Second, details on $22 billion in new OneNYC investments are lacking. Some initiatives, such as alleviating flooding in Southeast Queens, are clearly linked to specific agency spending plans. But for many goals, the Strategy sets aside funds with uses to be decided later. Economic development spending will total $3.1 billion (including $2 billion for the Neighborhood Revitalization Fund) for projects which are not specified and for which no supporting cost-benefit analysis is available demonstrating the spending will be a worthy investment. Sustainability and resiliency measures will require $7 billion in new spending; $2 billion will be for building retrofits, but the remainder is described as “multiple sub initiatives” or “equipment purchases.” Specificity is necessary before dollars are appropriated.

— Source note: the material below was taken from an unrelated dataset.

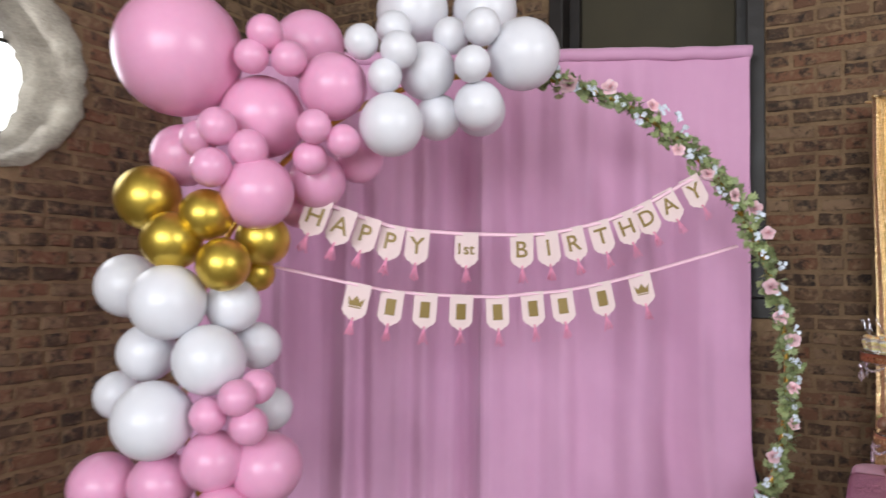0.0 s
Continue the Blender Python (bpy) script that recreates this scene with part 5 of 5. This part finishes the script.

Third, little performance information is available to assess spending. Even where spending plans are described in more detail, performance metrics and timelines with milestones are not provided. How many buildings will be retrofitted, at what per-building cost and at what pace? How many miles of sewer mains will be expanded or replaced for the $4.1 billion proposed? The DOT, which reports lane miles to be resurfaced and reconstructed, is the only agency to provide targeted performance measures. Without this information, it will be impossible to track performance and to hold agencies accountable for their management of capital projects.

Finally, operating costs (or savings) are rarely considered and incorporated in the operating budget. After assets are purchased, constructed, or rehabilitated, regular maintenance and routine repairs are funded from the operating budget; however, these costs are not identified publicly at any point in the capital planning or budgeting process. Failure to consider the full lifecycle cost of an asset can skew decision making and lead to underfunding maintenance in the operating budget. An example demonstrates how short-sighted this approach can be: the Department of Parks and Recreation spearheaded a citywide campaign to plant one million trees; however, the pruning budget was cut, leading to injuries and deaths from falling tree limbs that resulted in millions of dollars in claims awarded. The Council eventually added operating budget funds for tree pruning.

High Debt Burden

Unlike other state and local governments with large capital programs, the City borrows to pay for virtually all its capital projects. As a result, the City has more than $100 billion in debt outstanding, and will issue $30 billion more in the next four years to support this new capital plan.1

Bond rating agencies typically judge debt affordability in relation to the adequacy of resources available to repay it. Under these metrics, the city’s debt burden is high. Debt outstanding in fiscal year 2016 is projected to be approximately 8 percent of the City’s real property values and 13 percent of its personal income – relative to affordability benchmarks of 5 percent and 6 percent, respectively.

Debt service has begun to crowd out other spending in the operating budget. It has grown 41 percent since fiscal year 2005 (despite aggressive refinancing in recent years) and is projected to grow another 40 percent by fiscal year 2019, totaling $7.7 billion annually. In contrast, all other city operating expenditures will grow 17 percent in the same time period.


Capital investment is critical to the City’s future. Investments should be undertaken based on clear analysis that demonstrates increased economic activity, improved operating efficiency, or enhanced service delivery. The Capital Strategy, the capital budget, and the other available documents do not provide a sense of whether this is the case. The Council should require improved reporting on the rationale for and performance goals of capital spending and should limit the capital budget to clearly defined projects with demonstrable benefits.

Thank you. I welcome any questions.


  1. Includes water authority bonds.